Há 36 anos que esperava pelo dia da queda salarial na função pública. Sabia que iria acontecer porque a subida dos rendimentos das famílias não esteve associada a uma subida do nível cultural da sociedade, só não sabia quando. A pouca qualificação é uma das causas da estagnação económica e vai seguir-se o empobrecimento generalizado da população.
O problema começou na época do alargamento da escolaridade obrigatória para 6 anos (1964), porque não havia escolas, nem professores suficientes. Montaram-se pavilhões pré-fabricados e criaram-se licenciaturas em ensino para formar rapidamente professores. Tinham cinco anos, como as outras, mas só havia exames nos dois primeiros anos, seguiam-se mais dois de conversa fiada e o último era um estágio pedagógico numa escola.
Depois aconteceu o 25 de Abril e das universidades saíram licenciados com três semestres de passagens administrativas (sem exames). Surgiram as Ciências da Educação a defender que os alunos podiam adquirir competências sem que os professores transmitissem conhecimentos, apenas brincando. Os defensores de pedagogias estritamente activas e da teoria (oca) das competências multiplicaram-se como cogumelos nas universidades e nas escolas superiores de educação dos institutos politécnicos, entraram na Assembleia da República e instalaram-se no Ministério da Educação (ME).
Construíram-se muitas escolas, bem equipadas, mas admitiram-se professores cientificamente mal preparados, muito permissivos com a indisciplina, sem rigor na avaliação dos alunos, que aderiram de alma e coração às teorias dos técnicos das Ciências da Educação, actualmente conhecidos por técnicos do “eduquês”. Teorias essas que contaminaram a política educativa, a legislação relativa ao ensino e os programas escolares, com o resultado que está à vista: os alunos estão a terminar o 9º ano sem serem capazes de interpretar um pequeno texto, escrever meia dúzia de linhas sem erros ortográficos e gramaticais ou resolver um problema simples de Física ou de Matemática.
Alguma vez se separou o trigo do joio? Nunca.
Guterres permitiu-lhes aceder ao topo da carreira em 26 anos e Lurdes Rodrigues promoveu-os a professores titulares, através de um concurso administrativo, permitindo-lhes consolidar os lobbies que já tinham criado nas escolas. Alguns tiveram de pedir ajuda a colegas para abrir a aplicação informática do concurso, não obstante foram nomeados coordenadores de departamentos e núcleos pelos directores e o modelo de avaliação elevou-os à categoria de avaliadores de todos os outros docentes.
Haviam transformado a avaliação dos alunos numa farsa para melhorar estatísticas.
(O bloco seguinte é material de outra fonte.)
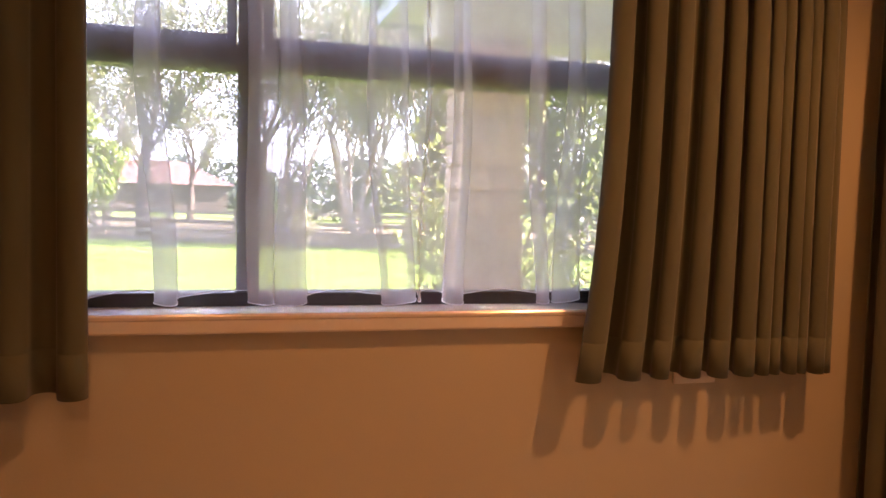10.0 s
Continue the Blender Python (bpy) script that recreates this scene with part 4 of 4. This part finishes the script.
# ---- far houses, tank, drum ----
def house(x, y, w, d, wall_h, ridge, turn, label):
    t = thing("house", label, "house", "", (x, y, GZ))
    t.rotation_euler = (0, 0, radians(turn))
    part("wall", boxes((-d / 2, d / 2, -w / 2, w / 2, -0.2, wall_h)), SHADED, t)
    bm = bmesh.new()
    o = 0.7
    e = [bm.verts.new(p) for p in ((-d / 2 - o, -w / 2 - o, wall_h), (d / 2 + o, -w / 2 - o, wall_h), (d / 2 + o, w / 2 + o, wall_h), (-d / 2 - o, w / 2 + o, wall_h))]
    r = [bm.verts.new((0, -w / 2 + d / 2, ridge)), bm.verts.new((0, w / 2 - d / 2, ridge))]
    for f in ((e[0], e[1], r[0]), (e[1], e[2], r[1], r[0]), (e[2], e[3], r[1]), (e[3], e[0], r[0], r[1]), (e[3], e[2], e[1], e[0])):
        bm.faces.new(f)
    part("roof", bm, ROOF, t, "hipped terracotta tile roof")
    for k in range(3):
        yy = -w / 2 + w * (k + 0.7) / 3.6
        wd = part("window", boxes((d / 2 + 0.002, d / 2 + 0.06, yy - 0.9, yy + 0.9, 1.0, 2.1), bevel=0.02), FENCE, t)
        part("pane", boxes((d / 2 + 0.061, d / 2 + 0.07, yy - 0.8, yy + 0.8, 1.1, 2.0)), DARK, wd)


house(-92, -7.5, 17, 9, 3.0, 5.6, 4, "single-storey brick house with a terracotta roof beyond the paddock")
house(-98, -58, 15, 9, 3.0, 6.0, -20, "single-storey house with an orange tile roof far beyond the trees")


def tank(x, y, w, h, material, label, cat):
    t = thing("storage_tank", label, cat, "", (x, y, GZ))
    part("body", boxes((-w * 0.35, w * 0.35, -w / 2, w / 2, 0.0, h), bevel=0.12), material, t)
    part("lid", boxes((-w * 0.2, w * 0.2, -w * 0.2, w * 0.2, h, h + 0.08), bevel=0.02), material, t)


tank(-88, 4.0, 2.6, 1.7, WHITE_OUT, "white boxy storage tank on the far paddock", "tank")
tank(-88, 13.5, 2.0, 1.2, BLUE_OUT, "small blue storage tank on the far paddock", "tank")

# far woods that close the view
rng = random.Random(15)
blobs = []
for k in range(70):
    y = -120 + 240 * k / 69
    blobs.append(((-125 + rng.uniform(-8, 8), y, rng.uniform(1.5, 4.0)), (4.0, rng.uniform(2.5, 5.5), rng.uniform(3.0, 6.5))))
for k in range(16):
    blobs.append(((-62 + rng.uniform(-4, 4), -66 + 2.2 * k, 4.0 + rng.uniform(0, 3)), (3.5, 3.0, rng.uniform(4.0, 6.0))))
for k in range(14):
    blobs.append(((-62 + rng.uniform(-4, 4), 11 + 2.4 * k, 1.5 + rng.uniform(0, 1.0)), (3.0, 2.5, rng.uniform(2.0, 3.5))))
for k in range(12):
    blobs.append(((-66 + rng.uniform(-2, 2), 2.5 + 1.0 * k, 0.9 + rng.uniform(0, 0.5)), (1.6, rng.uniform(1.0, 1.8), rng.uniform(1.4, 2.4))))
me = leaves(blobs, 52000, 0.75, 8, 0.6)
me.materials.append(LEAF_DARK)
tagged(new("far_woods", me), "dark green woods and hedgerows in the distance", "woods", "", "stuff")


# ---- veranda: brick pillar, soffit, fascia ----
PX0, PX1, PY0, PY1 = -5.40, -5.06, 2.45, 2.81


def build_veranda():
    v = thing("veranda_roof", "cream-lined veranda roof with a painted fascia and gutter", "roof", "", (-4.4, 4.0, 2.3))
    off = Matrix.Translation((4.4, -4.0, -2.3))

    def add(name, bm, material, label=""):
        bm.transform(off)
        part(name, bm, material, v, label)

    low = 2.53
    for k in range(8):
        x0 = -5.90 + k * 0.37
        add("soffit_board", boxes((x0 + 0.004, x0 + 0.366, 2.165, 7.0, low - 0.03, low - 0.014)), SOFFIT)
    add("fascia", boxes((-5.93, -5.90, 2.13, 7.0, low - 0.055, low + 0.15), (-5.90, -2.96, 2.13, 2.16, low - 0.055, low + 0.15)), FASCIA)
    add("gutter", boxes((-6.03, -5.932, 2.06, 7.0, low + 0.07, low + 0.17), (-5.93, -2.96, 2.03, 2.128, low + 0.07, low + 0.17), bevel=0.01), FASCIA)
    add("beam", boxes((PX0 + 0.02, PX1 - 0.02, 2.30, 7.0, 2.272, low - 0.032), bevel=0.006), SOFFIT, "cream boxed beam on the pillar")
    add("roof_sheet", slab([(-6.05, 2.02), (-2.9, 2.02), (-2.9, 7.0), (-6.05, 7.0)], low + 0.17, low + 0.23), ROOF)


build_veranda()


def build_pillar():
    p = thing("brick_pillar", "square pale brick veranda pillar with recessed mortar joints", "pillar", "", ((PX0 + PX1) / 2, (PY0 + PY1) / 2, GZ))
    hx, hy = (PX1 - PX0) / 2, (PY1 - PY0) / 2
    part("core", boxes((-hx + 0.014, hx - 0.014, -hy + 0.014, hy - 0.014, -0.1, 2.560)), MORTAR, p)
    course, joint = 0.1353, 0.011
    meshes = {}
    rng = random.Random(2)
    for k in range(19):
        # two bricks a course, turned through a right angle from course to course
        for side in (1, -1):
            sx, sy = (2 * hx, hy - joint / 2) if k % 2 else (hx - joint / 2, 2 * hy)
            if k % 2 not in meshes:
                bm = boxes((-sx / 2, sx / 2, -sy / 2, sy / 2, 0, course - joint), bevel=0.006)
                me = bpy.data.meshes.new("brick")
                bm.to_mesh(me)
                bm.free()
                me.materials.append(BRICK)
                meshes[k % 2] = me
            o = new("brick", meshes[k % 2])
            o.parent = p
            o.location = (rng.uniform(-0.002, 0.002) + (0 if k % 2 else side * (hx / 2 + joint / 4)), rng.uniform(-0.002, 0.002) + (side * (hy / 2 + joint / 4) if k % 2 else 0), k * course)


build_pillar()
# the house's own outer wall continues past the room
struct("wall_outside", boxes((-2.96, -2.86, -6.0, SY - 0.2, GZ - 0.2, 2.6), (-2.62, -2.52, NY + 0.2, 9.0, GZ - 0.2, 2.6)), HOUSE, "outer brick wall of the house", "wall")
struct("footing", boxes((-2.94, -2.76, SY - 0.1, STEP_Y, GZ - 0.2, -0.26), (-2.49, -2.32, STEP_Y, NY, GZ - 0.2, -0.26)), MORTAR, "concrete footing under the outer walls", "footing")
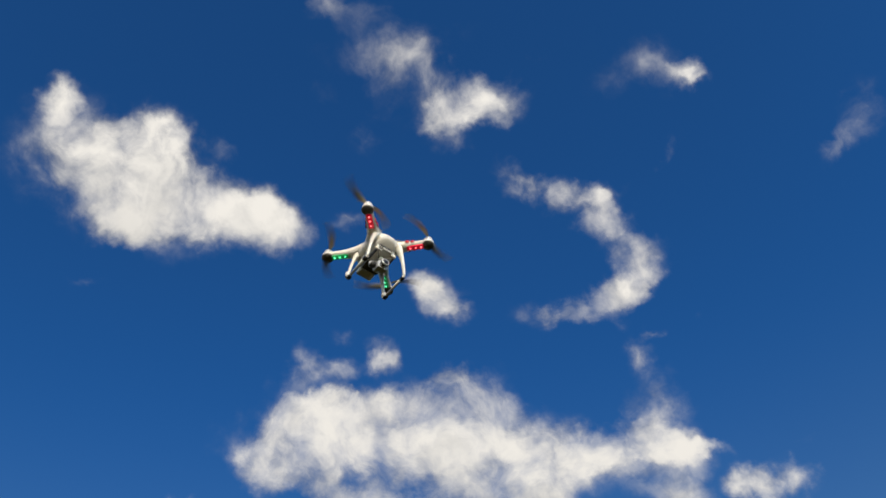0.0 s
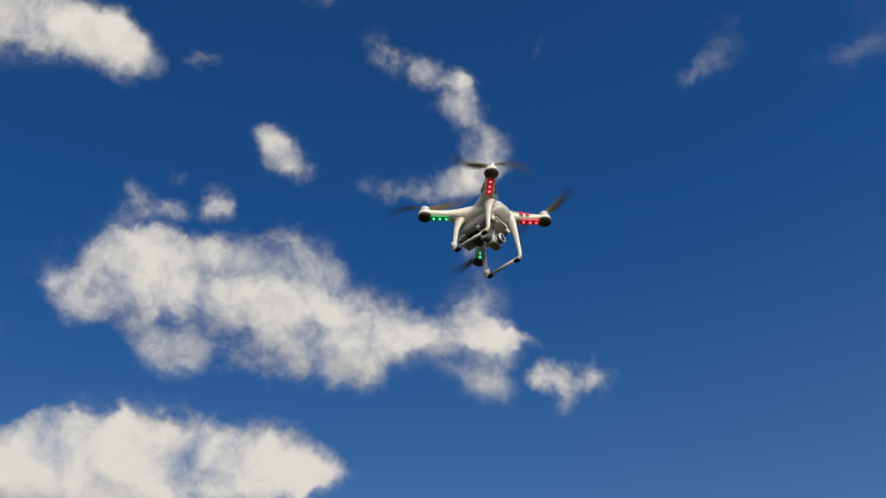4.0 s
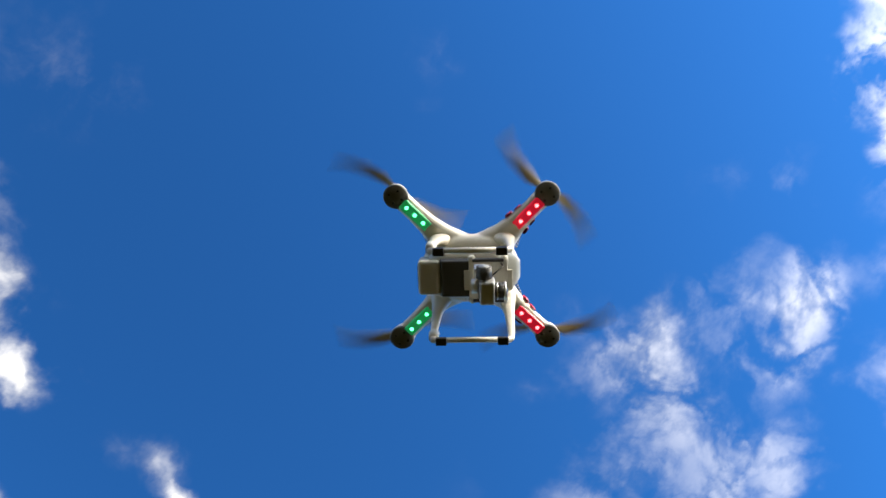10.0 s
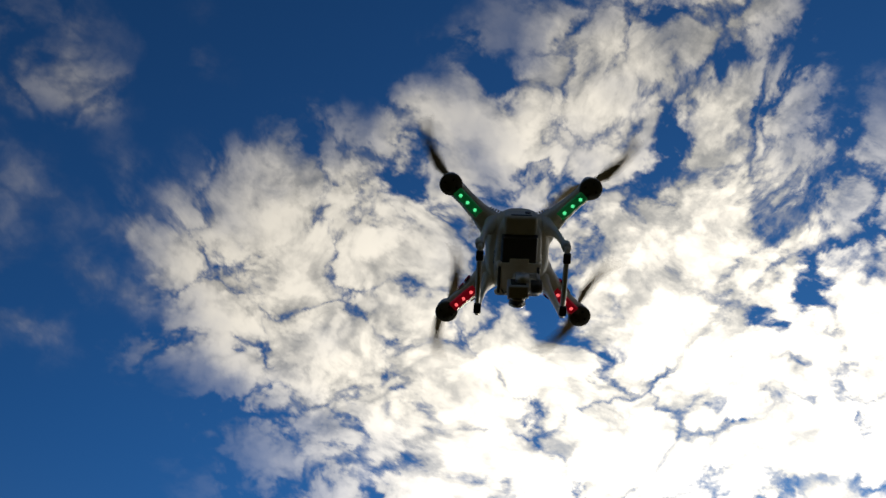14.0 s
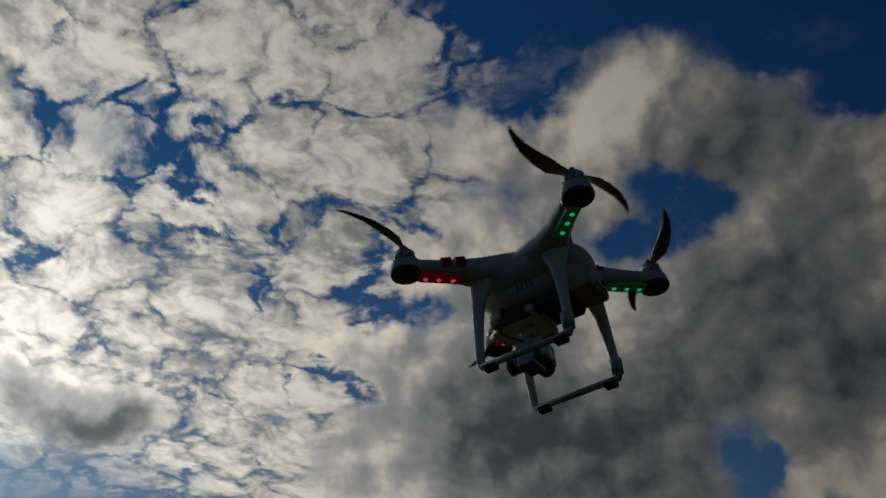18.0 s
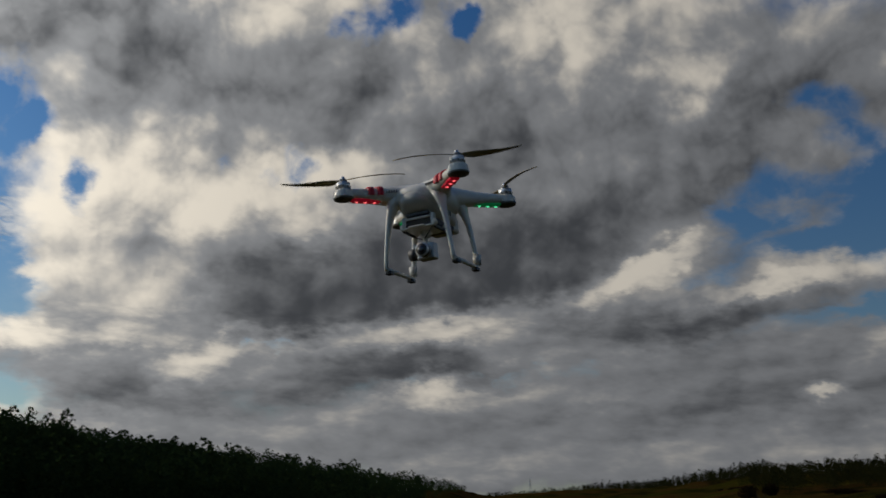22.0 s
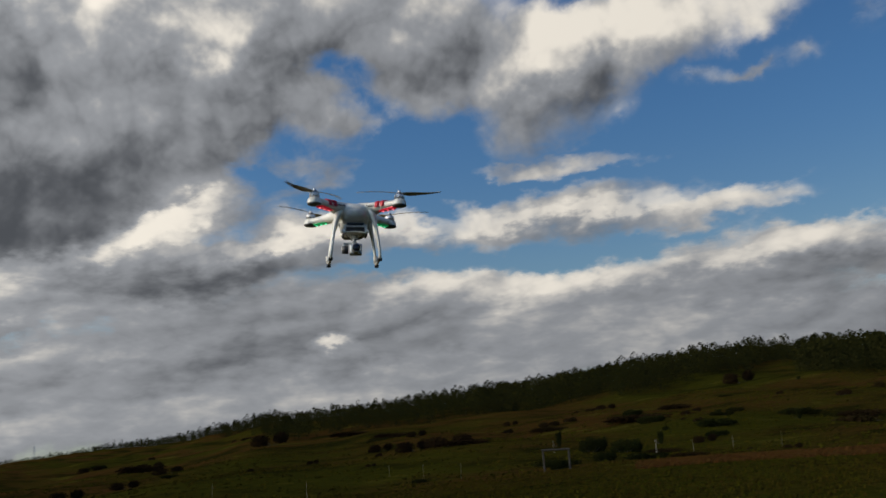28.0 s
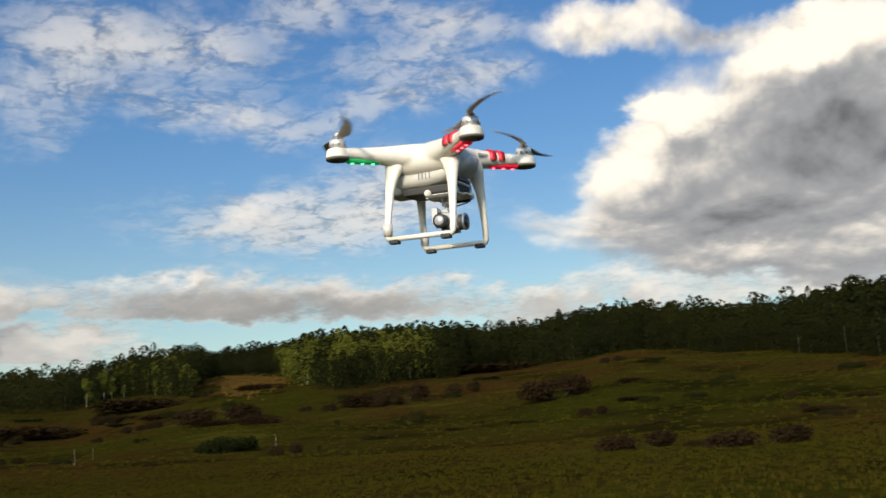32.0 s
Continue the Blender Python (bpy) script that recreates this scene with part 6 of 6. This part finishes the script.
def motions():
    walk(drone, [(t, pose(x, y, z, rx, ry, rz)) for t, x, y, z, rx, ry, rz in FLIGHT])
    for k, (hub, way) in enumerate(PROPS):
        place, angle, rows = hub.location.copy(), 40.0 * k, []
        for n in range(int(CLIP * FPS) + 1):
            rows.append((n / FPS, Matrix.Translation(place) @ Matrix.Rotation(radians(angle), 4, "Z")))
            angle += way * float(np.interp(n / FPS, [a for a, _ in SPIN], [b for _, b in SPIN]))
        walk(hub, rows)


motions()
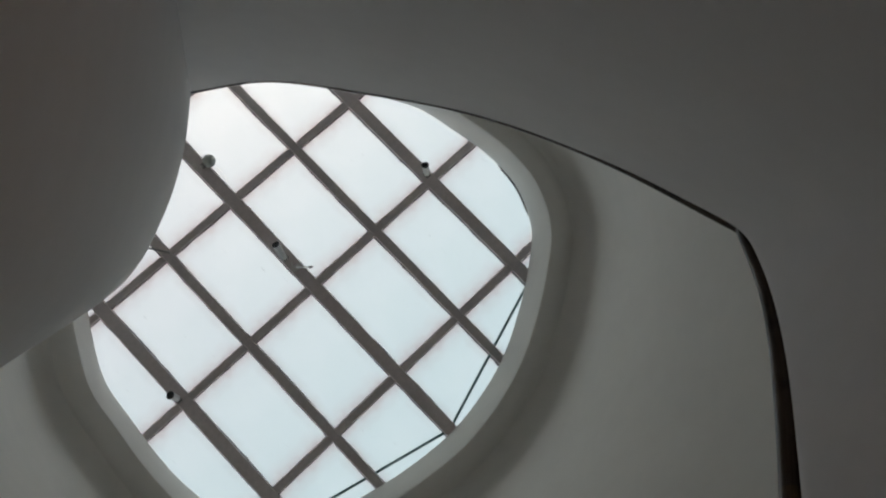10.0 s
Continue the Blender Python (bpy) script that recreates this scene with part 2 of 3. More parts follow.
def lit_shade(name):
    """Amber glass lit from behind, brightest round the bulb and fading towards its rim."""
    m, nt, b = mat(name)
    b.inputs["Base Color"].default_value = (0.40, 0.24, 0.13, 1)
    b.inputs["Roughness"].default_value = 0.3
    tc = nt.nodes.new("ShaderNodeTexCoord")
    far = nt.nodes.new("ShaderNodeVectorMath")
    far.operation = "DISTANCE"
    far.inputs[1].default_value = (0.0, -0.06, -0.017)
    taller = node(nt, "ShaderNodeMapping", Scale=(1.15, 0.6, 1.0))
    nt.links.new(tc.outputs["Object"], taller.inputs["Vector"])
    nt.links.new(taller.outputs["Vector"], far.inputs[0])
    rp = nt.nodes.new("ShaderNodeValToRGB")
    rp.color_ramp.interpolation = "EASE"
    rp.color_ramp.elements[0].position = 0.016
    rp.color_ramp.elements[0].color = (1, 1, 1, 1)
    rp.color_ramp.elements[1].position = 0.26
    rp.color_ramp.elements[1].color = (0.0133, 0.0133, 0.0133, 1)
    for at, level in ((0.03, 0.3), (0.058, 0.03)):
        e = rp.color_ramp.elements.new(at)
        e.color = (level, level, level, 1)
    nt.links.new(far.outputs["Value"], rp.inputs["Fac"])
    up = nt.nodes.new("ShaderNodeMath")
    up.operation = "MULTIPLY"
    up.inputs[1].default_value = 16.0
    nt.links.new(rp.outputs["Color"], up.inputs[0])
    hue = nt.nodes.new("ShaderNodeValToRGB")
    hue.color_ramp.elements[0].position = 0.02
    hue.color_ramp.elements[0].color = (1.0, 0.58, 0.3, 1)
    pale = hue.color_ramp.elements.new(0.036)
    pale.color = (1.0, 0.85, 0.65, 1)
    hue.color_ramp.elements[1].position = 0.12
    hue.color_ramp.elements[1].color = (1.0, 0.5, 0.25, 1)
    nt.links.new(far.outputs["Value"], hue.inputs["Fac"])
    nt.links.new(hue.outputs["Color"], b.inputs["Emission Color"])
    nt.links.new(up.outputs[0], b.inputs["Emission Strength"])
    return m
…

Estão a converter a avaliação dos docentes numa tragédia, pois se até aqui só tinham influência na distribuição de horários e turmas, agora podem, e estão, a prejudicar gravemente a carreira dos colegas.
Bastava o ME criar uma base de dados com as habilitações académicas dos 125 mil docentes para concluir que só uma avaliação externa às aulas, feita por professores do ensino superior da área de leccionação, poderá garantir que um docente será avaliado por mérito. E criar uma escola pública onde haja, de novo, rigor e exigência.
Mas o PEC 3 é apenas um plano de austeridade financeira, não altera a política educativa, portanto o problema de fundo vai permanecer. E não vai ser resolvido na próxima década: pegue-se na lista de deputados, ministros, secretários de estado e veja-se quantos pertencem ao lobby das Ciências Sociais e das chamadas “ciências da educação”. No ME é toda a cúpula.
A solução reside na transformação da classe política. Ora Pedro Santos Guerreiro reconhece, e bem, que a classe política sai praticamente incólume da redução salarial, quando é ela a grande responsável por este descalabro.
Então, o que nos resta? Esperar que os estratos sociais mais cultos da população desencadeiem uma transformação de mentalidades que depois se reflectirá na escolha, pelos eleitores, de uma nova classe política.